DUBAI, (Reuters) – Emirates NBD, Dubai’s largest bank by market value, will continue to pursue a tight lending policy, even as it predicts lower consumer provisions, a senior executive said on Thursday.
Group Deputy Chief Executive Jamal Bin Ghalaita, speaking at the launch of new gold-related products, said he expected the bank to book lower provisions in the consumer banking segment next year.
“We are always going to be conservative in terms of underwriting,” Ghalaita told reporters.
“Next year, provisioning will be coming down generally,” he said, adding that provisions in the consumer banking segment had dropped by half in the third quarter from the first quarter of 2010.
The bank said in October that its third-quarter profit tumbled 60 percent after a spike in bad loans and a provision for its exposure to debt-laden conglomerate Dubai World.

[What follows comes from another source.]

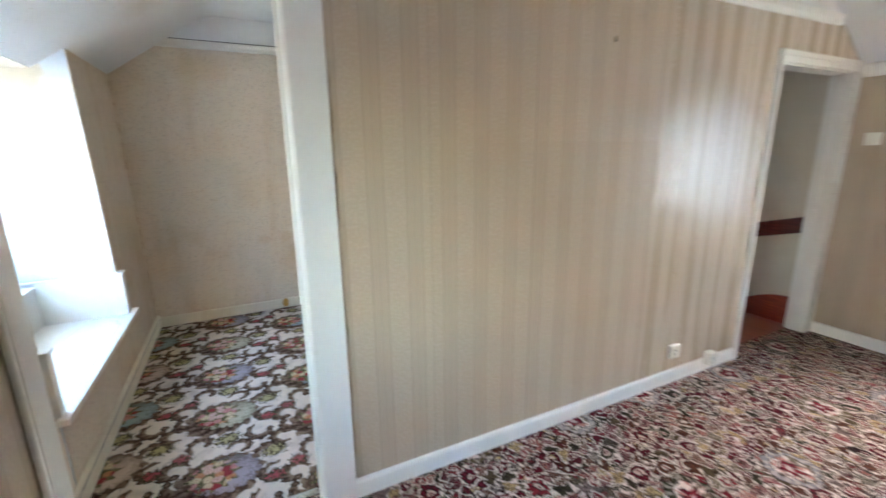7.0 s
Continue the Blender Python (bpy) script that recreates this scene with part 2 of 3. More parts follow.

It did not provide exact figures, but said it booked nearly 3 billion dirhams in impairment allowances in the first nine months of this year. Emirates NBD announced at the event that it was expanding its gold-related products and services for retail and business customers.
Investors have flocked to gold as a safe haven, bidding it up to record highs, driven by fund-buying ahead of the year-end and a resurgence in risk aversion stemming from Europe’s deepening debt crisis and uncertainties over the global economy.
Gary Dugan, chief investment officer in the private banking division at Emirates NBD, said gold prices could hit $1500 in the next three to six months, and possibly $1600 by the end of next year.